DELİLLERİN DEĞERLENDİRİLMESİ VE GEREKÇE;
6102 Sayılı TTK ‘nun 5/A maddesi (Ek:6/12/2018-7155/20 md.) “(1) Bu Kanunun 4 üncü maddesinde ve diğer kanunlarda belirtilen ticari davalardan, konusu bir miktar paranın ödenmesi olan alacak ve tazminat talepleri hakkında dava açılmadan önce arabulucuya başvurulmuş olması dava şartıdır.
(2) Arabulucu, yapılan başvuruyu görevlendirildiği tarihten itibaren altı hafta içinde sonuçlandırır. Bu süre zorunlu hâllerde arabulucu tarafından en fazla iki hafta uzatılabilir.” şeklinde düzenlenmiştir.
6100 sayılı Hukuk Muhakemeleri Kanunu (HMK)’nın 114 maddesinde dava şartları açıkça sayılmış olup, mahkeme tarafından resen gözetilir.
Mahkememiz tensip zaptı 15 no’lu ara kararı gereğince arabuluculuk son tutanağının aslı veya arabulucu tarafından onaylı suretini sunmak için 1 haftalık kesin süre verilmiş, verilen kesin süre içerisinde mahkememize ibraz edilmediği takdirde davanın usulden reddine karar verileceği hususu davacı vekiline ihtar edilmiştir.
Dosyada yapılan inceleme ile davacının arabuluculuk tutanağını sunmadığı görülmüştür.
Davacı vekili 14/12/2022 tarihli dilekçesi ile verilen kesin süre içerisinde arabuluculuk tutanağını sunamadıklarından davanın usulden red edilmesini talep etmişlerdir.

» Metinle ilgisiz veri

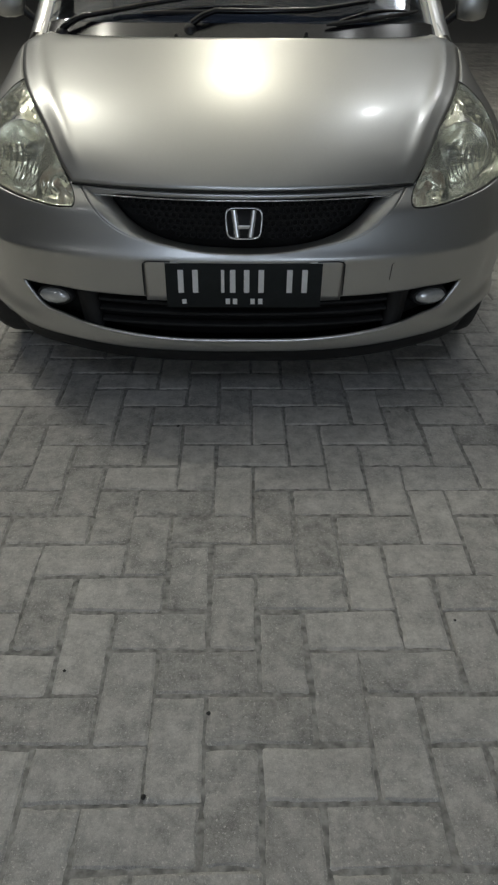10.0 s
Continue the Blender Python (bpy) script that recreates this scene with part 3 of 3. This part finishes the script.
def build_cabin():
    # black scuttle behind the bonnet
    rows = []
    for k in range(21):
        u = -1 + k / 10
        a = bonnet_point(u * 0.985, 1.0)
        rows.append([a + Vector((0, e, f)) for e, f in ((-0.03, -0.022), (-0.004, -0.013), (0.012, -0.010), (0.035, -0.007), (0.055, -0.006), (0.066, -0.009), (0.075, -0.03))])
    cowl = part("cowl", sheet(rows), BLACK, car, "black plastic scuttle with a vent grille")
    thicken(cowl, 0.004)
    for k in range(34):
        u = -0.22 + 0.30 * k / 33
        a = bonnet_point(u, 1.0) + Vector((0, 0.032, -0.0076))
        part("vent_slot", box((0.003, 0.030, 0.003), a, 0.0), DARK, cowl, smooth=False) if k % 2 else None

    def screen(u, v):
        """The windscreen: u across, v from its foot to the roof."""
        foot = bonnet_point(u * 0.97, 1.0) + Vector((0, 0.068, -0.006))
        head = Vector((u * 0.53, 1.62 + 0.10 * u * u, 1.475 - 0.03 * u * u))
        p = foot.lerp(head, v)
        return p + Vector((0, -0.03, 0.04)) * math.sin(math.pi * v) * 1.15
    rows = [[screen(u, v) for u in evenly(-1, 1, 25)] for v in evenly(0, 1, 17)]
    glassy = part("windscreen", sheet(rows), SCREEN, car, "raked windscreen reflecting the dark sky")
    thicken(glassy, 0.005)
    glassy.visible_shadow = False
    rows = [[screen(u, v) + Vector((0, -0.0012, 0.0012)) for u in evenly(-1, 1, 25)] for v in (0, 0.025, 0.05)]
    part("glass_band", sheet(rows), GLOSS_BLACK, glassy)
    for s in (-1, 1):
        rows = []
        for v in evenly(-0.004, 1, 18):
            a = screen(s, max(v, 0)) + Vector((0, 0.0, 0)) + (Vector((s * 0.015, -0.05, -0.03)) * (-v / 0.06) if v < 0 else Vector())
            w = 0.105 - 0.04 * v
            rows.append([a + Vector((-s * 0.004, 0.004, -0.004)), a + Vector((s * 0.006, 0, 0.010)), a + Vector((s * w * 0.5, w * 0.5, 0.006)), a + Vector((s * w * 0.8, w, -0.020)), a + Vector((s * w * 0.9, w * 1.3, -0.05))])
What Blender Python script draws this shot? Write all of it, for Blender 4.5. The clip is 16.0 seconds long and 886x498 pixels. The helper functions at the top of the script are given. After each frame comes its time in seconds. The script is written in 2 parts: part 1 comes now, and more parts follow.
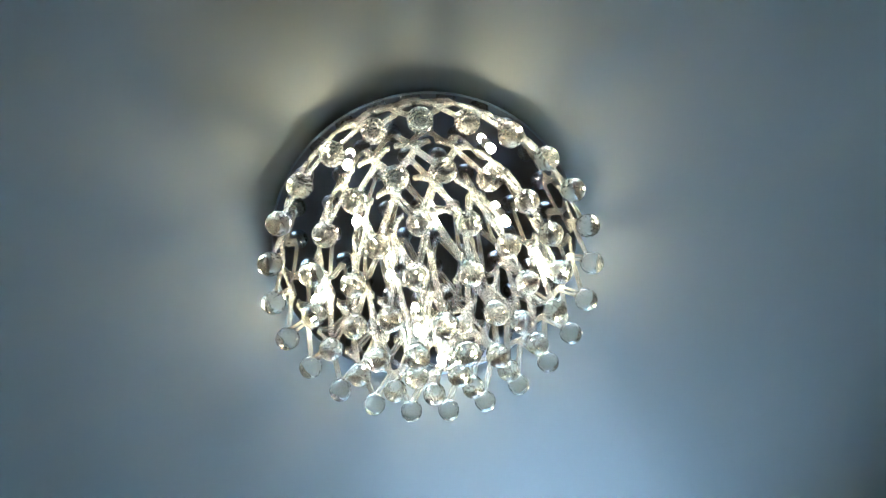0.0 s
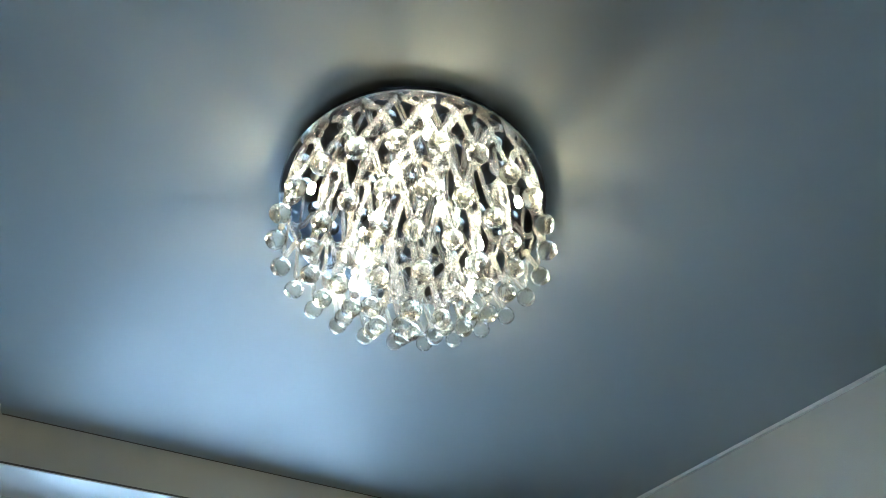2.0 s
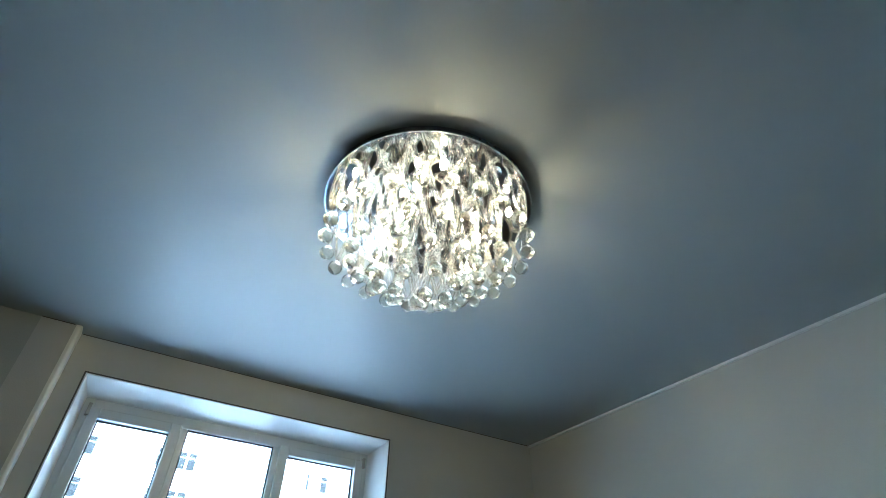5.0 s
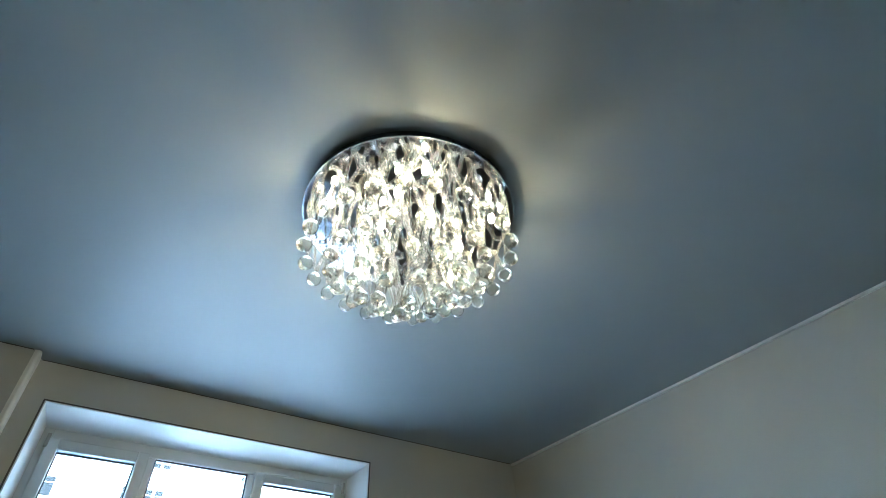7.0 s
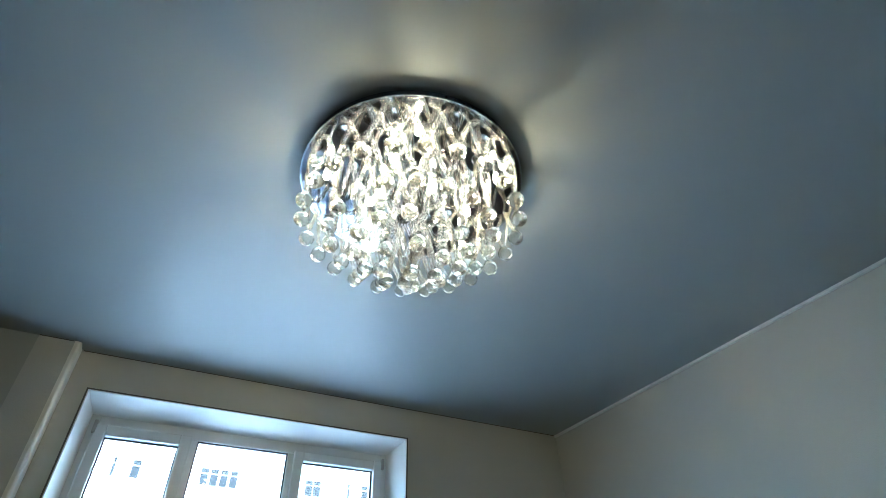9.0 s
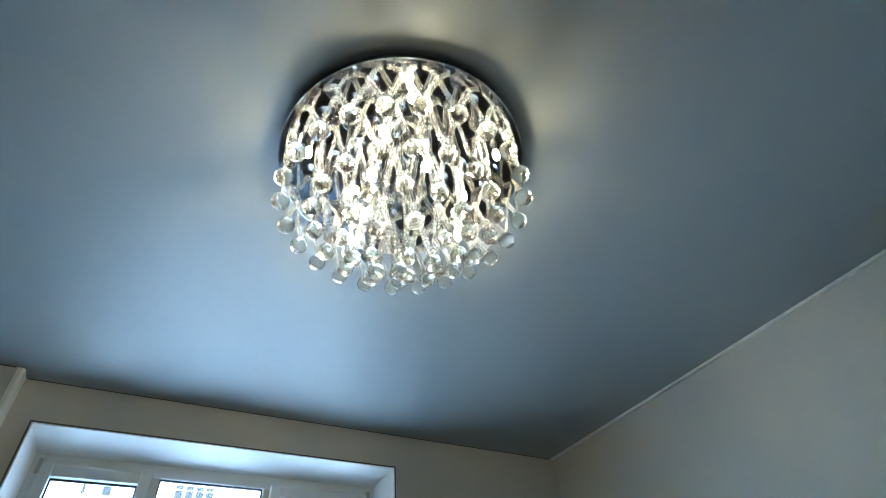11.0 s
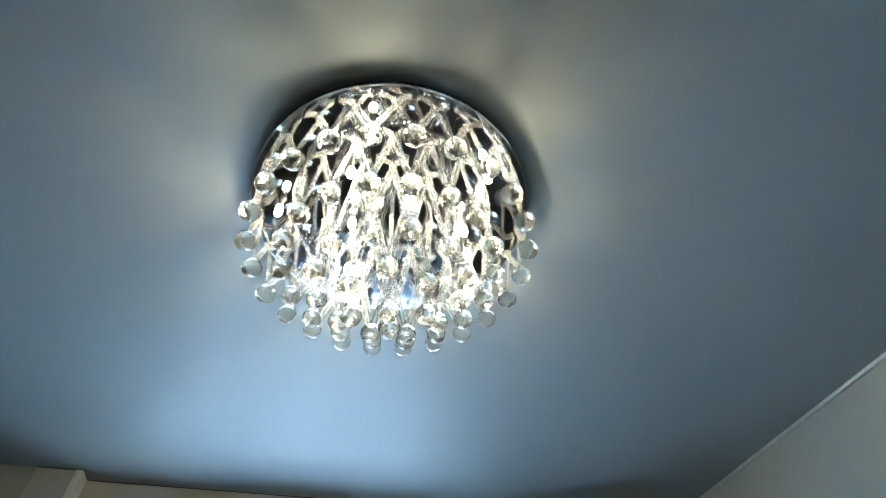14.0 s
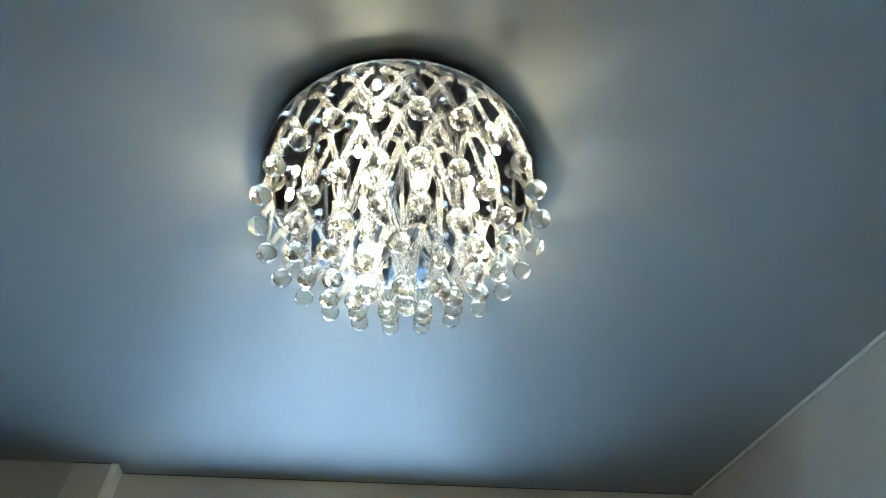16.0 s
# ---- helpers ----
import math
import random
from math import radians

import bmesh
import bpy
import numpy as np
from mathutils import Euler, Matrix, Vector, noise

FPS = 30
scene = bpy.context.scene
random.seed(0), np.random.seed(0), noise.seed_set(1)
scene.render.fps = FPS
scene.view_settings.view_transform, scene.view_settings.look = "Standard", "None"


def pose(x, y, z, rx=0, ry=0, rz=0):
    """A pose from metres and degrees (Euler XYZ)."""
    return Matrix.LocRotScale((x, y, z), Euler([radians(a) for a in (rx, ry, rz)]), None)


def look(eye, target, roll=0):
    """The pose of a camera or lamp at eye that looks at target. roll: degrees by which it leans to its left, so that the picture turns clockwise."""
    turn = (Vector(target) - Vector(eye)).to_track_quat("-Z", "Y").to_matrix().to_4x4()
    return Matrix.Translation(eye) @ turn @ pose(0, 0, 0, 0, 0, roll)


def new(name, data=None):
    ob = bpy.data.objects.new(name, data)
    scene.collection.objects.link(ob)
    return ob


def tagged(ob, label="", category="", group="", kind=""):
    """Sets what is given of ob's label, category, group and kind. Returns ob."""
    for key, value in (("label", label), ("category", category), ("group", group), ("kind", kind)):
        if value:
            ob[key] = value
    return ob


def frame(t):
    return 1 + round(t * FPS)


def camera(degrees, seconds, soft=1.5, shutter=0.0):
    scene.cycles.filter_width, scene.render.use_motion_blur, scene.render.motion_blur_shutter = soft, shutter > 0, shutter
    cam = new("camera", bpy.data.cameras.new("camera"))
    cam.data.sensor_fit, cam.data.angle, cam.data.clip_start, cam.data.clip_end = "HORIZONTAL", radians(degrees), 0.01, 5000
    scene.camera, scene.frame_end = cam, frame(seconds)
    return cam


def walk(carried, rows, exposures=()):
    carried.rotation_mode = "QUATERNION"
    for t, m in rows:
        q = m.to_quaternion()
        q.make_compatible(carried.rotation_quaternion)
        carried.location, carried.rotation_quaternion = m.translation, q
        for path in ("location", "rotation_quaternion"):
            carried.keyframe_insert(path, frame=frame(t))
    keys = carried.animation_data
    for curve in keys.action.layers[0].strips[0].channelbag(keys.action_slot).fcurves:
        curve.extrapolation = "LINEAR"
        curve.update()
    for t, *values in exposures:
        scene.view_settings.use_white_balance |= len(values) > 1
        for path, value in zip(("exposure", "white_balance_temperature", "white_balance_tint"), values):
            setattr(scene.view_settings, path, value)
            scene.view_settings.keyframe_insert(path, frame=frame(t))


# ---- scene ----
# ---- camera and its walk ----
cam = camera(80.73, 16.0, soft=0.6)
ROWS = [
    (0, 0.312, -0.296, 1.515, 57.29, 67.07, 6.30),
    (0.5, 0.198, -0.466, 1.521, 34.65, 63.33, 10.40),
    (1, 0.123, -0.599, 1.550, 21.07, 56.47, 8.20),
    (1.5, 0.191, -0.612, 1.542, 20.04, 52.39, 3.50),
    (2, 0.196, -0.743, 1.522, 11.06, 48.37, 1.07),
    (2.5, 0.122, -0.907, 1.452, 6.62, 46.68, 0.16),
    (3, 0.164, -1.008, 1.442, 4.20, 44.26, -0.81),
    (3.5, 0.260, -1.041, 1.425, 6.20, 42.56, -2.15),
    (4, 0.264, -1.032, 1.398, 10.48, 41.33, 0.03),
    (4.2, 0.263, -1.055, 1.407, 11.05, 39.35, -0.44),
    (6.3, 0.123, -1.202, 1.408, 2.38, 39.40, 0.42),
    (6.5, 0.111, -1.185, 1.404, 2.61, 40.60, 0.93),
    (7, 0.197, -1.108, 1.395, 6.95, 41.66, 2.09),
    (7.5, 0.239, -1.062, 1.406, 7.88, 40.58, 0.81),
    (8, 0.283, -1.029, 1.391, 9.76, 40.17, 1.09),
    (8.5, 0.282, -1.008, 1.381, 11.25, 40.39, 0.97),
    (8.7, 0.302, -1.014, 1.393, 13.03, 39.46, 1.41),
    (10.8, 0.210, -0.858, 1.449, 12.64, 42.25, 4.33),
    (11, 0.196, -0.833, 1.415, 12.12, 43.40, 4.66),
    (11.5, 0.192, -0.812, 1.461, 9.92, 44.04, 3.18),
    (12, 0.187, -0.823, 1.453, 9.29, 44.39, 3.86),
    (12.5, 0.235, -0.745, 1.472, 11.77, 47.42, 0.79),
    (13, 0.332, -0.659, 1.507, 16.16, 48.94, -0.60),
    (13.5, 0.315, -0.628, 1.519, 19.37, 48.29, -0.43),
    (14, 0.370, -0.622, 1.527, 25.17, 49.88, 2.84),
    (14.5, 0.377, -0.555, 1.475, 26.33, 49.01, 2.45),
    (15, 0.369, -0.560, 1.487, 25.64, 48.64, 1.89),
    (15.5, 0.359, -0.568, 1.498, 27.47, 48.00, 2.44),
    (16, 0.363, -0.601, 1.510, 28.67, 48.72, 3.74),
]
walk(cam, [(t, pose(x, y, z, 90 + pitch, roll, yaw)) for t, x, y, z, yaw, pitch, roll in ROWS],
     exposures=((0.0, 3.36, 4590, -9), (16.0, 3.36, 4590, -9)))

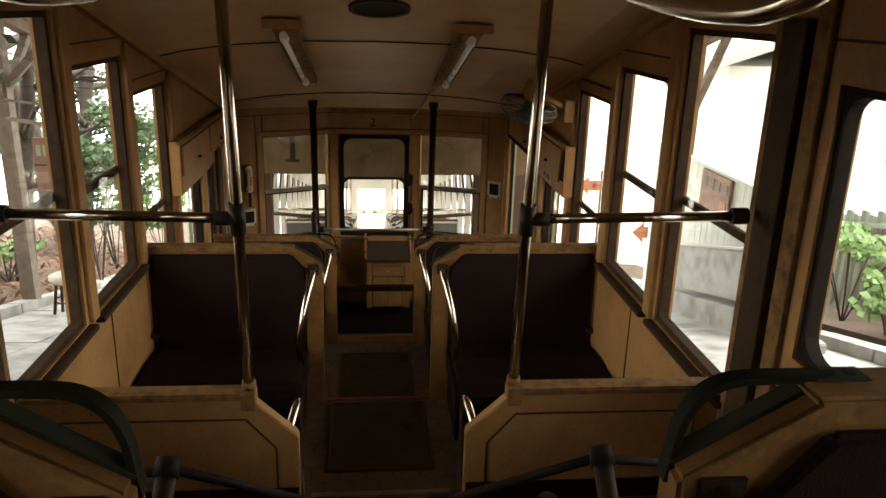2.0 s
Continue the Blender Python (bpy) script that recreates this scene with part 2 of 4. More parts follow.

Somut olayda , Arabuluculuk tutanağının sunulması için davacı taraf verilen kesin süre içerisinde arabuluculuk tutanağını sunmadığı davanın 6102 Sayılı TTK’nun 01/01/2019 tarihinde yürürlüğe giren 5/A maddesinin 1. fıkrasına aykırı olarak arabuluculuk kurumuna başvuru yapılmadan açılmış olması nedeniyle dava şartı yokluğundan reddine karar verilmesi gerektiği anlaşılmakla davanın usulden reddine karar vermek gerekmiş ve aşağıdaki gibi hüküm kurulmuştur.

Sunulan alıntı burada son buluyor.